To solve this question, we need to determine the language generated by the context-free grammar \(G\) provided in the question. Let's examine the productions step-by-step.
The grammar is given as follows:
- \(S \to aSb \mid X\)
- \(X \to aX \mid Xb \mid a \mid b\)
We must understand what strings the grammar can generate.
Step-by-Step Analysis of the Grammar
- Production \(S \to aSb\): This production rule implies that for any string derived from \(S\), it can be surrounded by an equal number of \(a\)s and \(b\)s. This means the string will be of the form \(a^m w b^m\), where \(w\) is a string generated by \(X\).
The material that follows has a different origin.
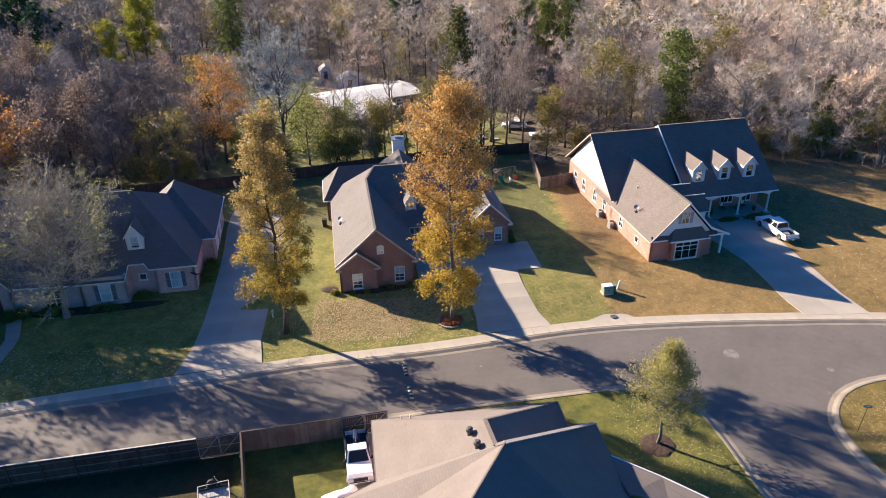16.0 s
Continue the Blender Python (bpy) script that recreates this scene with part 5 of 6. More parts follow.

- Production \(S \to X\): This allows the variable \(S\) to derive any string that can be generated by \(X\).
- Productions for \(X\):
- \(X \to aX\): Generates any string starting with \(a\)
- \(X \to Xb\): Generates any string ending with \(b\)
- \(X \to a\) and \(X \to b\): Generates the strings \(a\) and \(b\)
Combining these observations, any string generated by \(X\) can be any configuration of \(a\)s and \(b\)s, but crucially:
- The initial or starting string can be anything, as \(X\) allows any combination of \(a\) and \(b\).
- Using the rule \(S \to aSb\), strings can be symmetrically extended with \(a\) and \(b\) on the respective sides.
Conclusion
This allows us to conclude that the language generated is of the form \(a^*(a+b)b^*\). This means the strings can have any number of \(a\)s initially, followed by any mix of \(a\)s and \(b\)s in the middle, and ending with any number of \(b\)s.
Thus, the correct statement about the language generated by the grammar is:
The language generated by \(G\) is \(a^*(a+b)b^*\).